▶ Task to complete
Look below for the line with "scene.camera, scene.frame_end = cam, frame(seconds)", and from there restate every line word for word until the entries end.
───── Material provided
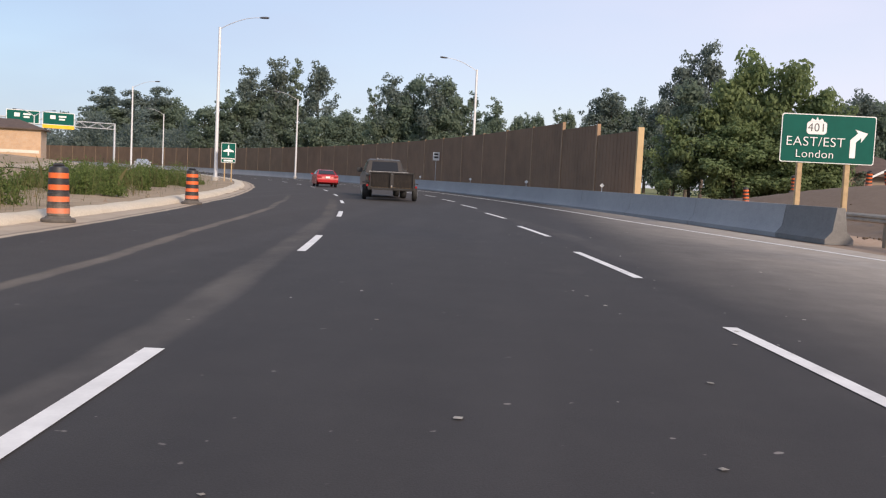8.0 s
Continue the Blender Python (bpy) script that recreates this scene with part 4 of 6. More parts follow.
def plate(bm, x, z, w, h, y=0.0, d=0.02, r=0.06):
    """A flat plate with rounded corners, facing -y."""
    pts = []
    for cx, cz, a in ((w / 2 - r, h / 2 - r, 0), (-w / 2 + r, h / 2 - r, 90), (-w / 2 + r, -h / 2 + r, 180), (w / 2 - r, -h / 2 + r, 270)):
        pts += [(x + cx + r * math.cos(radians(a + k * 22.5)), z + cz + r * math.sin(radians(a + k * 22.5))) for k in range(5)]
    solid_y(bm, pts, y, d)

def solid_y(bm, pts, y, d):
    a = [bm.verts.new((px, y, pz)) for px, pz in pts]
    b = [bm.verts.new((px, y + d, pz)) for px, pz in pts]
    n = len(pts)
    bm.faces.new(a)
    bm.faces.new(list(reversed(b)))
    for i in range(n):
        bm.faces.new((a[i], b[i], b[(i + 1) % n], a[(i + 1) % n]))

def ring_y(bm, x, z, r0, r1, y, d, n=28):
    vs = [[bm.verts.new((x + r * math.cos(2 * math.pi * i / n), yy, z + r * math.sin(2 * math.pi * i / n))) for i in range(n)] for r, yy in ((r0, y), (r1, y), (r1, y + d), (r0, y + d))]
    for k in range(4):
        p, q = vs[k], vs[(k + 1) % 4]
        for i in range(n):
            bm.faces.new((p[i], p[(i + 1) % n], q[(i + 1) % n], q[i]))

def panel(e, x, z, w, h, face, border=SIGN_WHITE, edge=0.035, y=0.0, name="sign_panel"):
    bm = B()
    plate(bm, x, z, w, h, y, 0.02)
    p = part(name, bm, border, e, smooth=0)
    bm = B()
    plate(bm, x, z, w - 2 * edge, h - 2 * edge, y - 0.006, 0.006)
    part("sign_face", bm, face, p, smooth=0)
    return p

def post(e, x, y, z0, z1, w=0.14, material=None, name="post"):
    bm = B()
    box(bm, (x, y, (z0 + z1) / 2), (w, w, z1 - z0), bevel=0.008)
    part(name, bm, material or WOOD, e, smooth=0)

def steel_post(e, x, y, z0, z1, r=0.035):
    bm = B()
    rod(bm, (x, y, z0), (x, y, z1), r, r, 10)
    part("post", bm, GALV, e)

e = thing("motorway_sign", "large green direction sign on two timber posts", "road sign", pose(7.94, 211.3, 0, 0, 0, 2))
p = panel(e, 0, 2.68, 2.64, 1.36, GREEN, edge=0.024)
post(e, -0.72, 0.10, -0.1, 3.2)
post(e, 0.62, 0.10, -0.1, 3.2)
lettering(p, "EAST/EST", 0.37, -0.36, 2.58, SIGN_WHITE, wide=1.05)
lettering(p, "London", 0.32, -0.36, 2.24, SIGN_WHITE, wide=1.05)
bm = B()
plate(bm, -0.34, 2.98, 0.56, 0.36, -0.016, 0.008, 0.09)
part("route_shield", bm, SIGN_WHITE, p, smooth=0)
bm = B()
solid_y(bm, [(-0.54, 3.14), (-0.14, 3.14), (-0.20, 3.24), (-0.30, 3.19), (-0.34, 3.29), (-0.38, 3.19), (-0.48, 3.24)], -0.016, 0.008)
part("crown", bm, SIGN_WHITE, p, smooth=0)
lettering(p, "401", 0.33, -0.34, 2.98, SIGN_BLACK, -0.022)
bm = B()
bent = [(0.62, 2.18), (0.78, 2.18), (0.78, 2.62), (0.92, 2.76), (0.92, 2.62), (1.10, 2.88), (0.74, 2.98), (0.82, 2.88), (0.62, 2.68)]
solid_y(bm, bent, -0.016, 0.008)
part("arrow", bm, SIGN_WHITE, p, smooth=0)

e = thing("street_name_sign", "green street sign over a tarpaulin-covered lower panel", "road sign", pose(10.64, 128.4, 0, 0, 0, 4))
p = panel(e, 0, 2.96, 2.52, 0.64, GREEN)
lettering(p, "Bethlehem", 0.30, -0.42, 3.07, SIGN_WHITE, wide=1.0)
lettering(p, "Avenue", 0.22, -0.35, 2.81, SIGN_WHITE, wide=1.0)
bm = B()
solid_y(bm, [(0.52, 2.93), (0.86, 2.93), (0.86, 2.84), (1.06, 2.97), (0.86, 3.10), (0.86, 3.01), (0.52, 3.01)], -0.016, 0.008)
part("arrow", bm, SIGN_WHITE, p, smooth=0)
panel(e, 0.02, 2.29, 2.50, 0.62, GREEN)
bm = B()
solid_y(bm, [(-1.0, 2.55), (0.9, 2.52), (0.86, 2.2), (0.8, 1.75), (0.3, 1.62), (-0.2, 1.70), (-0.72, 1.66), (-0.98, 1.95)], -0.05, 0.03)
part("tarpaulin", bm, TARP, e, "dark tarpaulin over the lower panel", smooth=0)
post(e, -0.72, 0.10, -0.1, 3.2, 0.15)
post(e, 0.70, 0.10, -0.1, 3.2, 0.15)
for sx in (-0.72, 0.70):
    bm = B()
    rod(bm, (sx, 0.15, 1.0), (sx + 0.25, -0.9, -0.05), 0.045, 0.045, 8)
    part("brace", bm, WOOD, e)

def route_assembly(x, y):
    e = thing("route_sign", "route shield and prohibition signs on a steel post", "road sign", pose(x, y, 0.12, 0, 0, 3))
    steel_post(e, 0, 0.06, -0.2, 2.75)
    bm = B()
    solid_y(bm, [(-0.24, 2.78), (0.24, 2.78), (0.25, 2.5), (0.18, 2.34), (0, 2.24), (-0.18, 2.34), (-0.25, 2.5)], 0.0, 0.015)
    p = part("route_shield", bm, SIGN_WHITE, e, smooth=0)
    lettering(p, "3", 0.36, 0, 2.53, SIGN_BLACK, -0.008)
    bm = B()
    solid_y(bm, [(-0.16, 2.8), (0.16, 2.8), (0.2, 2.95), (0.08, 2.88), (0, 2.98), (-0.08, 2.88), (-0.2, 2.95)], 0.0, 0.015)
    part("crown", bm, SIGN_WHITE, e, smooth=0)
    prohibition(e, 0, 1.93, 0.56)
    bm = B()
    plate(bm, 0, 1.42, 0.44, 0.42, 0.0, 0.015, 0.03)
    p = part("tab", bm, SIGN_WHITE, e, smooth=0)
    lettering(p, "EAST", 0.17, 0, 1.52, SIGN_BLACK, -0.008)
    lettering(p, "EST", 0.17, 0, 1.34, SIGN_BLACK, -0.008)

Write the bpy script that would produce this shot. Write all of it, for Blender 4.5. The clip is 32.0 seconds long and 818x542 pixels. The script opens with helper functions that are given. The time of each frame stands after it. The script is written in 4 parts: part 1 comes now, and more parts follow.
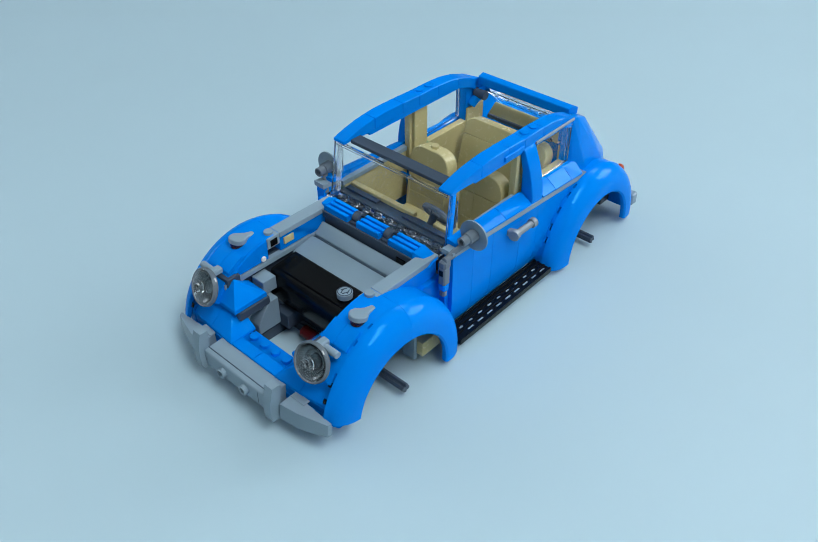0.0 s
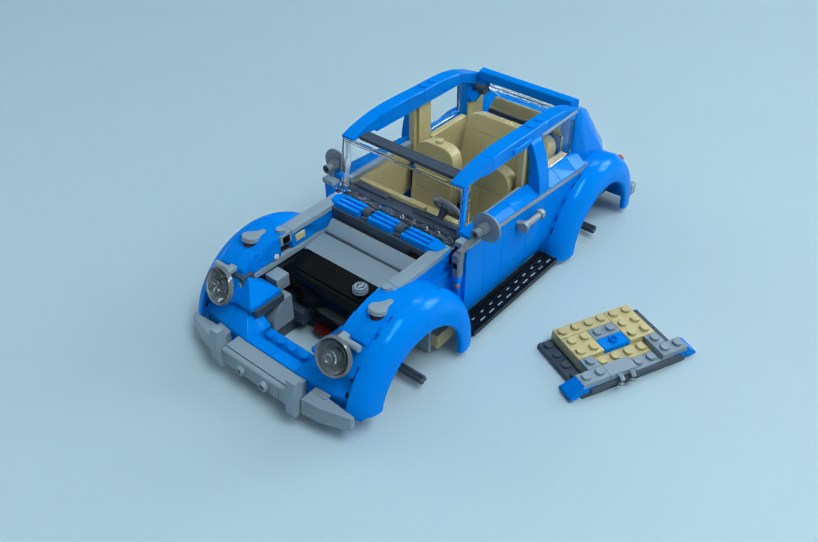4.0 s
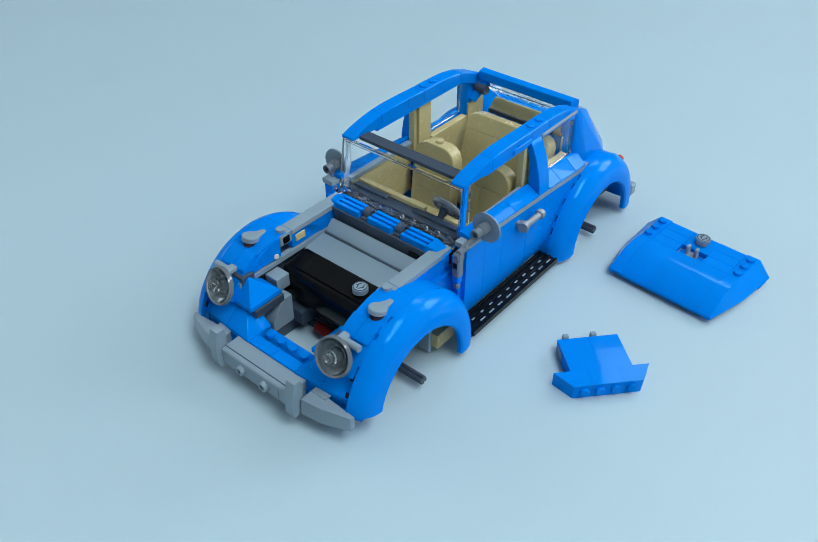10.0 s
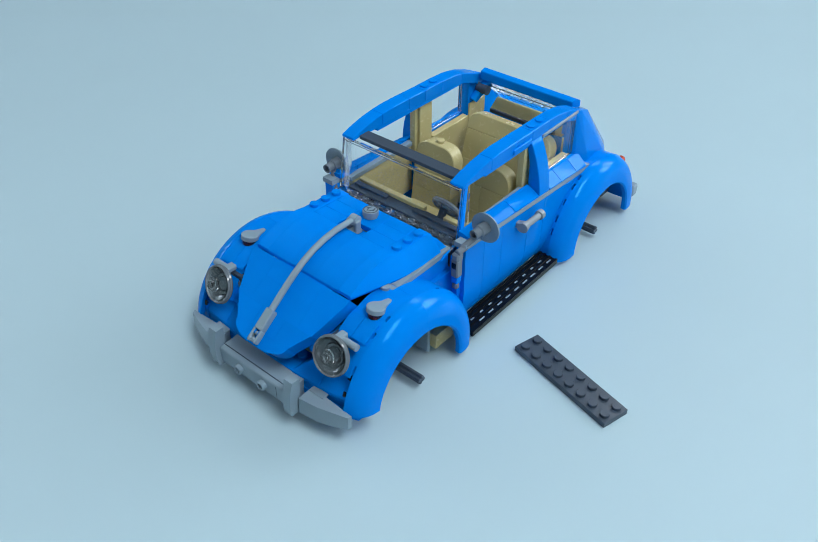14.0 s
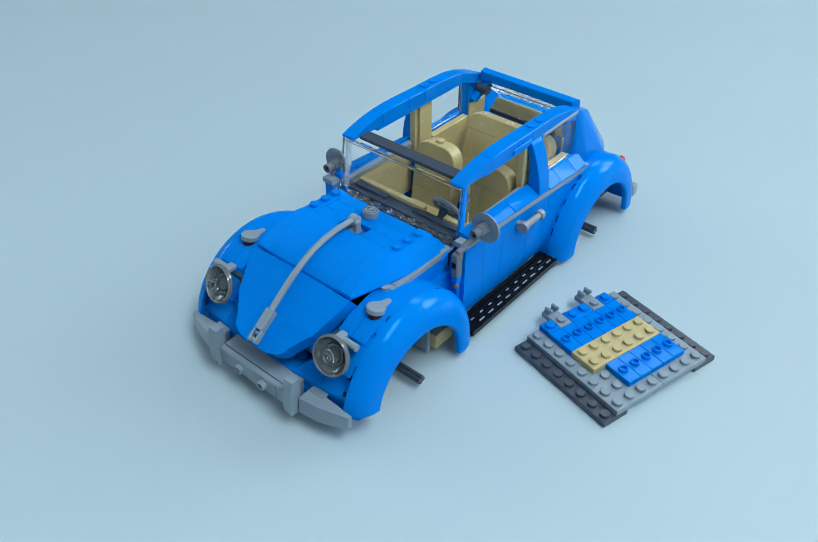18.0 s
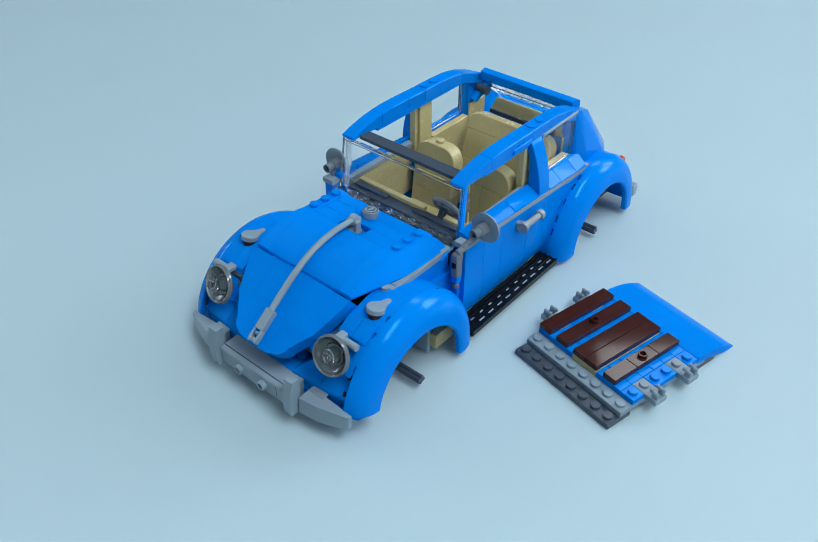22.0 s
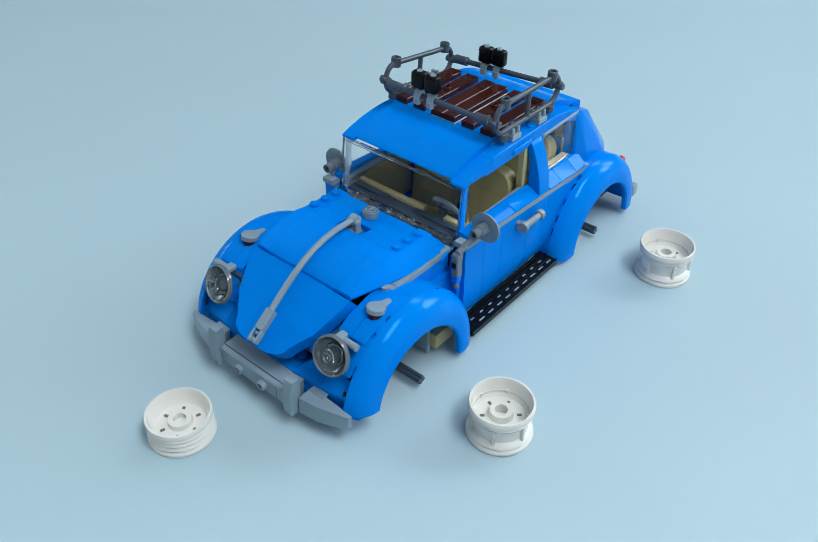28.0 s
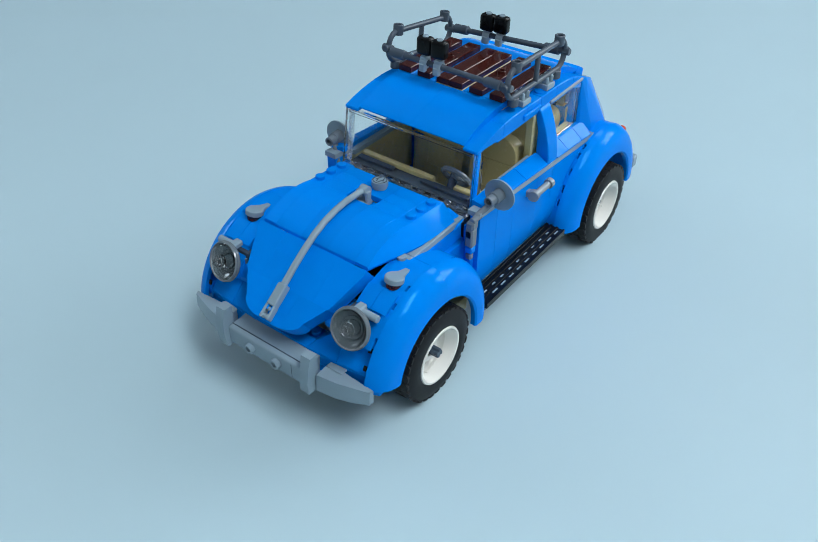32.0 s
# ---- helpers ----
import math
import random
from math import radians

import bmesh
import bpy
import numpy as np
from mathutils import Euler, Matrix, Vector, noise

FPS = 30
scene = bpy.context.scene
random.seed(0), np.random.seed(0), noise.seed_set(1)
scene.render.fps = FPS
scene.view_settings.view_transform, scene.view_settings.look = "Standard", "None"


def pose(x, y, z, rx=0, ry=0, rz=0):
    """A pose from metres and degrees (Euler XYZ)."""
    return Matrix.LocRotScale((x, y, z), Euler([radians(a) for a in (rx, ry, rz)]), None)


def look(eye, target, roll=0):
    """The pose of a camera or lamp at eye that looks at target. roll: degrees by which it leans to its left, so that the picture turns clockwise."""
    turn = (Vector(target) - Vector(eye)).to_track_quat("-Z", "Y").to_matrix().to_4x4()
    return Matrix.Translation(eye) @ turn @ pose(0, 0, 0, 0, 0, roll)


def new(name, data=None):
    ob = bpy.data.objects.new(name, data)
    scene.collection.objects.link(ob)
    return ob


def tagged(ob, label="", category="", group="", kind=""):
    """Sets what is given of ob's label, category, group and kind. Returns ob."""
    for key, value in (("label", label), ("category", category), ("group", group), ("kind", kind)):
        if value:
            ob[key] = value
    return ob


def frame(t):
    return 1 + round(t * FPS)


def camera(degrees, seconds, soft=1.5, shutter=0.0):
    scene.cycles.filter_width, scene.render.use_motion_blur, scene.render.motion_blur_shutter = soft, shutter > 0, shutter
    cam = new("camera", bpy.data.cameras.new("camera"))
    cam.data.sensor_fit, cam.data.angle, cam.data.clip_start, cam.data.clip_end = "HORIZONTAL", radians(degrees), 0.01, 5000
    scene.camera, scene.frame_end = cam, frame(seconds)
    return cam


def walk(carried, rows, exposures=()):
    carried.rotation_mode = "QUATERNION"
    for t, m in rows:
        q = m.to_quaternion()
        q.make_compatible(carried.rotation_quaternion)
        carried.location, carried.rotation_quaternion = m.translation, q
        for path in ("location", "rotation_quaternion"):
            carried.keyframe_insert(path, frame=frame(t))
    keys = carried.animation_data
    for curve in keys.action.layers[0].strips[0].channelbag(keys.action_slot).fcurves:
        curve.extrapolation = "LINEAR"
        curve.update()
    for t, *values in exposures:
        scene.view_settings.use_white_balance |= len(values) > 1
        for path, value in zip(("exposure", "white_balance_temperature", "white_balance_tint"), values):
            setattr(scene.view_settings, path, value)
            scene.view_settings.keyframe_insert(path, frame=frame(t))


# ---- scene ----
──────────
▶ Task result
    scene.camera, scene.frame_end = cam, frame(seconds)
    return cam


def walk(carried, rows, exposures=()):
    carried.rotation_mode = "QUATERNION"
    for t, m in rows:
        q = m.to_quaternion()
        q.make_compatible(carried.rotation_quaternion)
        carried.location, carried.rotation_quaternion = m.translation, q
        for path in ("location", "rotation_quaternion"):
            carried.keyframe_insert(path, frame=frame(t))
    keys = carried.animation_data
    for curve in keys.action.layers[0].strips[0].channelbag(keys.action_slot).fcurves:
        curve.extrapolation = "LINEAR"
        curve.update()
    for t, *values in exposures:
        scene.view_settings.use_white_balance |= len(values) > 1
        for path, value in zip(("exposure", "white_balance_temperature", "white_balance_tint"), values):
            setattr(scene.view_settings, path, value)
            scene.view_settings.keyframe_insert(path, frame=frame(t))


# ---- scene ----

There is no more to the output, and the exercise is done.